Shelomo Selinger, a 96-year-old Holocaust survivor, and his wife, Ruth, attend a memorial ceremony April 27, 2025, in Flossenbürg, Germany. Selinger was a prisoner at Flossenbürg concentration camp during World War II, and he returned for the 80th anniversary of the Allied liberation of the camp. (Matthew M. Burke/Stars and Stripes)
FLOSSENBÜRG, Germany — Shelomo Selinger spent a little more than a month at the Nazi concentration camp here during World War II before he was transferred north to one of its many subcamps.
But the 96-year-old Israeli-French sculptor, who attended a commemoration Sunday of the 80th anniversary of the Allied liberation of Flossenbürg, cannot shake the horrors of what he endured.
“There was torture; there was beatings; there was hunger; there was suffering until the end,” he said in an interview at the site, where he was joined by his wife, Ruth. “We were put in quarantine next to the crematorium. I remember that smell; I remember it all the time.”
Selinger survived nine concentration camps, including Flossenbürg, before he was freed at the end of the war.
The crowd of several hundred at Sunday’s event included six survivors of the camp in Bavaria, Selinger among them. The camp was liberated by the U.S. Army’s 90th Infantry Division on April 23, 1945.
A delegation of soldiers from U.S. Army Garrison Bavaria and the 7th Army Training Command was also in attendance.
Brig. Gen. Steven Carpenter, commander of the training unit, honored the victims and liberators while extolling the current relationship between the U.S. and Germany.

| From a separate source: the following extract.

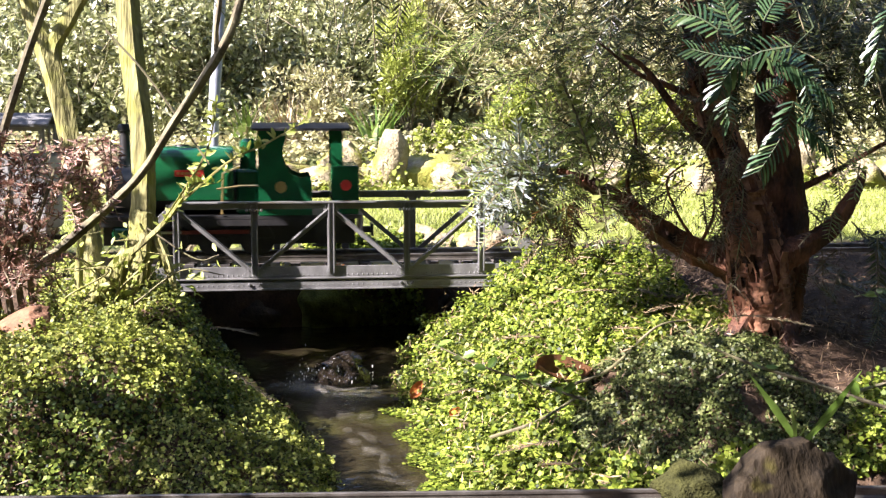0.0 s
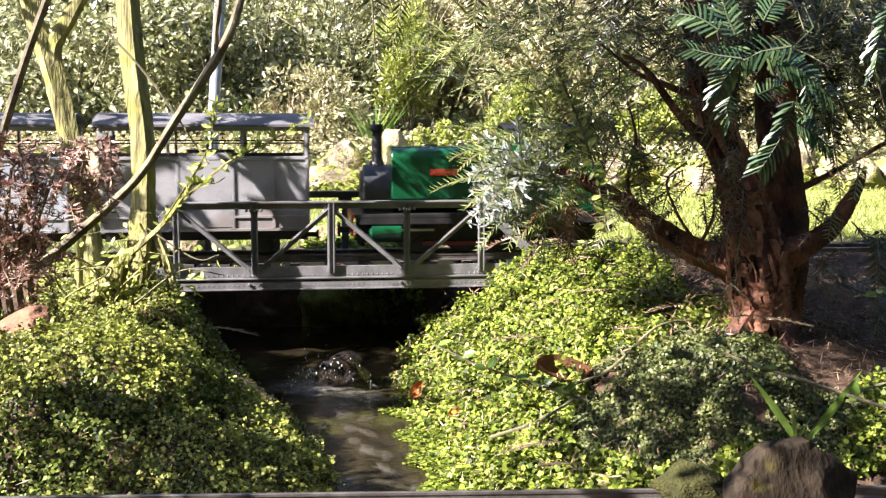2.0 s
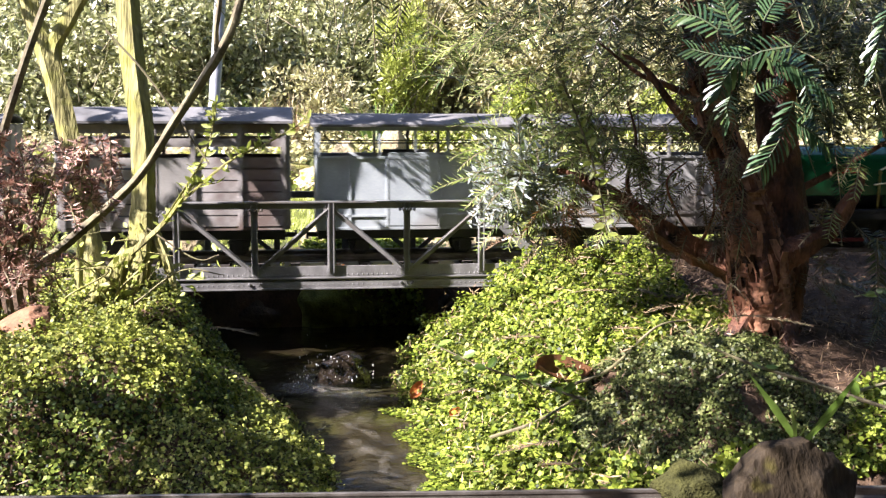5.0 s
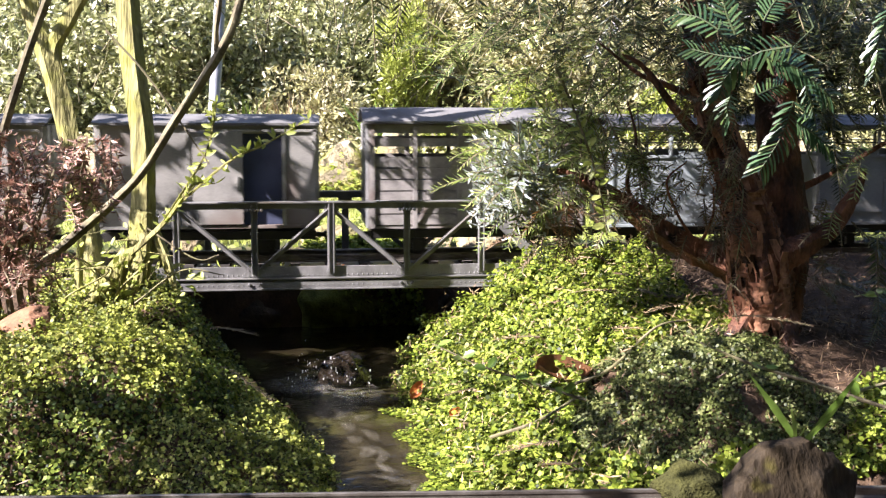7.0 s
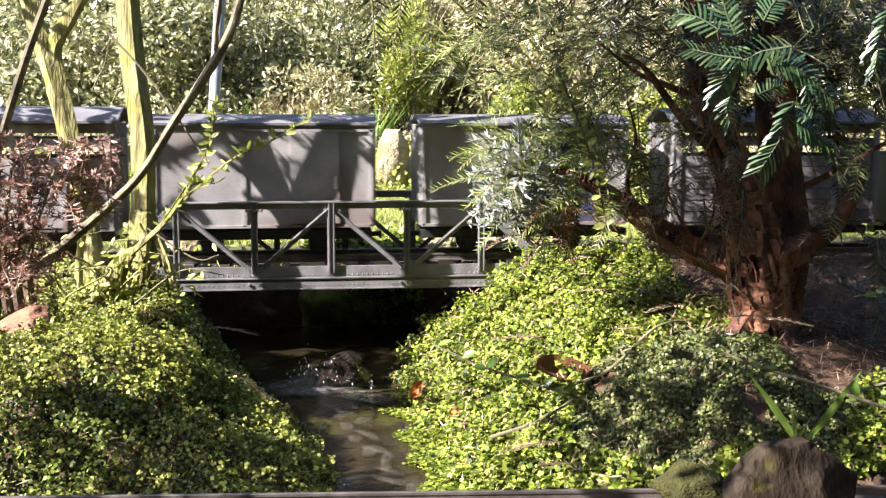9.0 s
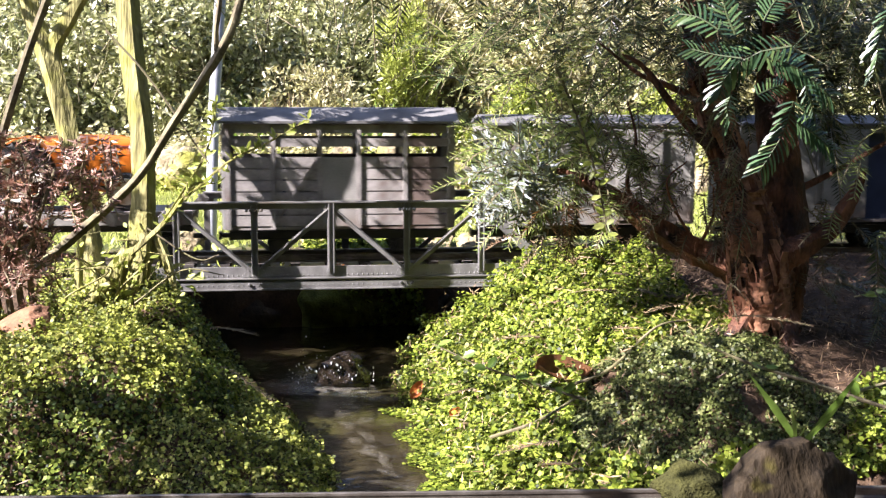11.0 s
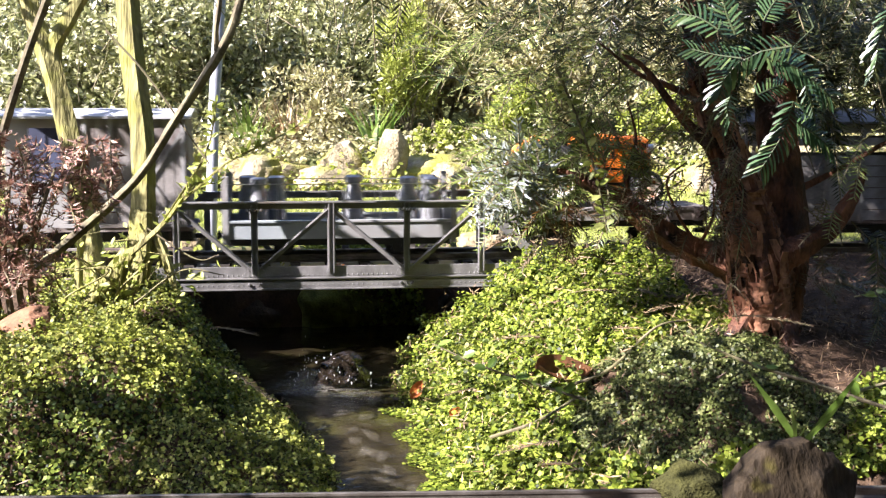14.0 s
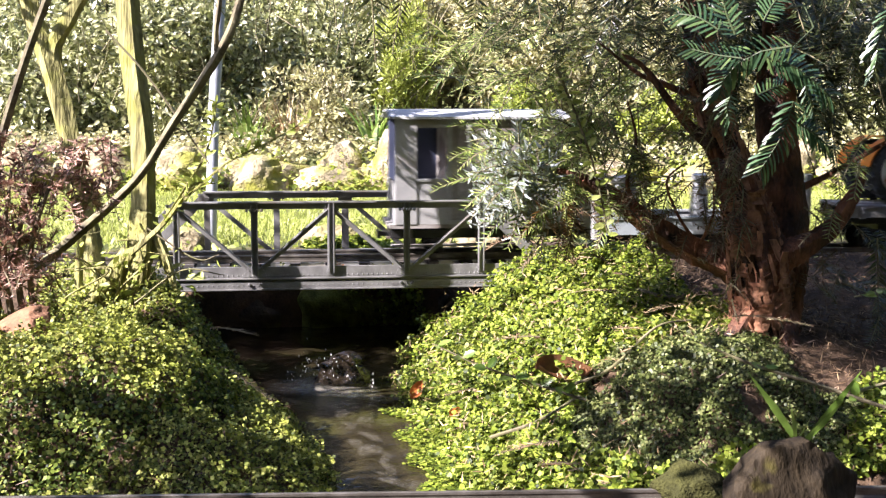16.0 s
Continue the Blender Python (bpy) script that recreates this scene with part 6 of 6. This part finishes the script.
for x, y, z in ((-0.034, -0.20, -0.138), (-0.018, -0.215, -0.128), (0.012, -0.225, -0.140), (0.030, -0.215, -0.142), (-0.028, -0.185, -0.122), (-0.044, -0.205, -0.140), (-0.006, -0.232, -0.130)):
    bm = bmesh.new()
    for _ in range(9):
        c = Vector((wr.gauss(0, 0.009), wr.gauss(0, 0.006), abs(wr.gauss(0, 0.010))))
        r = wr.uniform(0.0003, 0.0009)
        tube(bm, [c + Vector((0, 0, -r * 2.2)), c, c + Vector((0, 0, r * 1.6))], [r * 0.3, r, r * 0.3], 6)
    ob = part("splash", bm, M_DROP, None)
    ob.matrix_basis = pose(x, y, z)
    tagged(ob, "bright drops of water splashing off the rock", "splash", "splashes at the rock", "stuff")
    SPLASH.append((ob, x, y, z, 0, 0.004, 0.006))


# ---- movement ----
S_TABLE = (0.0, 0.1582, 0.3242, 0.5080, 0.6909, 0.8790, 1.0703, 1.2633, 1.4600, 1.6680, 1.8790, 2.0920, 2.3075, 2.5340, 2.7694, 3.0093, 3.2497)


def travelled(t):
    """How far the train has run at t seconds: smooth through the table."""
    i = min(int(t), 15)
    u = t - i
    p = [S_TABLE[max(0, min(16, i + k))] for k in (-1, 0, 1, 2)]
    if i == 0:
        p[0] = 2 * p[1] - p[2]
    if i == 15:
        p[3] = 2 * p[2] - p[1]
    return 0.5 * (2 * p[1] + (p[2] - p[0]) * u + (2 * p[0] - 5 * p[1] + 4 * p[2] - p[3]) * u * u + (3 * p[1] - p[0] - 3 * p[2] + p[3]) * u ** 3)


def motions():
    times = [i * 0.5 for i in range(33)]
    for v, c in TRAIN:
        y, z = v.matrix_basis.translation.y, v.matrix_basis.translation.z
        walk(v, [(t, pose(c + travelled(t), y, z)) for t in times])
    fine = [i / 15 for i in range(241)]
    turns = {}
    for w, x, r in WHEELS:
        if r not in turns:
            turns[r] = [(t, math.degrees(travelled(t) / r)) for t in fine]
        walk(w, [(t, pose(x, 0, r, 0, a, 0)) for t, a in turns[r]])
    jr = random.Random(77)
    for ob, x, y, z, tn, sway, bob in SPLASH:
        ph, w1, w2 = jr.uniform(0, 6), jr.uniform(4, 7), jr.uniform(7, 11)
        walk(ob, [(i * 0.1, pose(x + 0.4 * sway * math.sin(ph + w1 * i * 0.1), y + sway * math.sin(ph * 2 + w2 * i * 0.1), z + bob * math.sin(ph + w2 * i * 0.13), 0, 0, tn + 8 * math.sin(w1 * i * 0.08 + ph))) for i in range(161)])
    for rod, s in RODS:
        rows = []
        for t in fine:
            a = travelled(t) / 0.0215
            rows.append((t, pose(0.010 * math.sin(a), s * 0.030, 0.0215 + 0.010 * math.cos(a))))
        walk(rod, rows)


motions()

“It’s a very solemn occasion,” he said. “Moments like this, you can’t even imagine or put into words the atrocities that went on. You see the pictures and it’s almost like mind-boggling that we would treat other human beings in this way.”
Approximately 100,000 people from nearly every European country were imprisoned at Flossenbürg between 1938 and 1945, and the death toll there was 30,000. The area’s lucrative granite deposits drew the interest of the SS, which founded the camp.

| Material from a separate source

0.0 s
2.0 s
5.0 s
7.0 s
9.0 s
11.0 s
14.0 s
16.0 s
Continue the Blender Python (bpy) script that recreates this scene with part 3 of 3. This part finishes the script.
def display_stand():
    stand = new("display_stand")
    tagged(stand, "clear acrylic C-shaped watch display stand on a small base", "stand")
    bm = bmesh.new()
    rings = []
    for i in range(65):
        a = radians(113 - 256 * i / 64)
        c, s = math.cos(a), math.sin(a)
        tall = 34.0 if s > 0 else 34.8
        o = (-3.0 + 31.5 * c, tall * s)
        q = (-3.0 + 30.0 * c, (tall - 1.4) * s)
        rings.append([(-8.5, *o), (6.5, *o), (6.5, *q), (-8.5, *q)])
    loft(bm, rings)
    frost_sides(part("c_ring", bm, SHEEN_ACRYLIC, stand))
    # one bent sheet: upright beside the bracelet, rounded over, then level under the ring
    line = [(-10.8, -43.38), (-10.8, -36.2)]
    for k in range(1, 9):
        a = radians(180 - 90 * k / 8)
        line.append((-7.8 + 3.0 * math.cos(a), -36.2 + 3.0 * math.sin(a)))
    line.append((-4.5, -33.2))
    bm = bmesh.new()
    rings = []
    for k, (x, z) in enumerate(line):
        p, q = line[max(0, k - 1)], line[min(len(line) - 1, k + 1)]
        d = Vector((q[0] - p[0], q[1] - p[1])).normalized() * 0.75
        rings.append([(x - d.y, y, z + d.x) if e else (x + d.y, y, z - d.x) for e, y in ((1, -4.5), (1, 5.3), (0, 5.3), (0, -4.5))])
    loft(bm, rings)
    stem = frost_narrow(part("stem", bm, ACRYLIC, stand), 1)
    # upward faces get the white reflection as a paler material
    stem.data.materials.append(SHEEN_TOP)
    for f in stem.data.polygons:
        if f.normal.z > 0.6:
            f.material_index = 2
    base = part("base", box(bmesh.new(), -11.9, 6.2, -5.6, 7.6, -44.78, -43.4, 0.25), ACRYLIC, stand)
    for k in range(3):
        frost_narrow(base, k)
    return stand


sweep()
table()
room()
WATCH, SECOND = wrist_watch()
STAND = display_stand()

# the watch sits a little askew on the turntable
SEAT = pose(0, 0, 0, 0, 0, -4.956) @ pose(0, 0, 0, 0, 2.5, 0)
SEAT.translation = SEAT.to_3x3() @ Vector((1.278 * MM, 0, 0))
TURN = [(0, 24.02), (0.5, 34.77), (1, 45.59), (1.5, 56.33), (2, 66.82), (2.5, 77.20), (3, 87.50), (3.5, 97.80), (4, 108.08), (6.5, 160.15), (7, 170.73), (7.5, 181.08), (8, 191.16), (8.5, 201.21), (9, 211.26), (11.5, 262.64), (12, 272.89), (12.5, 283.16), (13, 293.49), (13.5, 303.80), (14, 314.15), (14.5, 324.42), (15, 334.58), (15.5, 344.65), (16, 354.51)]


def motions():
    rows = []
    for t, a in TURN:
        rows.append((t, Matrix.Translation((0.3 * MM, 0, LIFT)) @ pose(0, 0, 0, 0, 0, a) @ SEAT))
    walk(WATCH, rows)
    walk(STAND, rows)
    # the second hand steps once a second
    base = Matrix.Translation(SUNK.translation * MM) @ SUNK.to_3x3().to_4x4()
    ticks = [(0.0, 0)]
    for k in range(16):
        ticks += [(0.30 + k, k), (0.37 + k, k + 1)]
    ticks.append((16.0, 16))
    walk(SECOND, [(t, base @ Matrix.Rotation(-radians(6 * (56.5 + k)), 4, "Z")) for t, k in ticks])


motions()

The number of prisoners rose rapidly, from 1,500 in 1938 to around 15,000 at the end of February 1945.
Prominent detainees held there included Lutheran pastor Dietrich Bonhoeffer, Adm. Wilhelm Canaris and Maj. Gen. Hans Oster, all of whom were implicated in Operation Valkyrie, a failed plot to assassinate Adolf Hitler and overthrow his regime.
The three were hanged by the SS on April 9, 1945, as the Americans approached.
Sunday’s ceremony began in a tent under sunny skies at the site of the former camp, now a memorial and education center.
After the speeches, attendees moved to the area known as the “Valley of Death,” which includes the former crematorium, watchtower and a pyramid of human remains from thousands killed there.
Jewish and Christian religious leaders offered prayers during the memorial. Maj. Moshe Lans said commemorations and anniversary events play a vital role in teaching future generations.
Lans is the community chaplain for the Bavaria garrison and the only active-duty Jewish chaplain permanently assigned to the Army in Europe, he said.
“Younger soldiers today need to understand what their history is about,” he said. “You come to a place like Flossenbürg where you are confronted with that evil, and you have to understand what your nation expects of you is to do the right thing.”
After the ceremony, Selinger thanked the Americans in attendance by doffing his cap. He called for renewed vigilance against hatred in the contemporary world.
“Be careful; man is a creature that must be watched,” Selinger said in French through a translator. “He can be terrible and he can be wonderful. So make your choice if you’re one or the other.”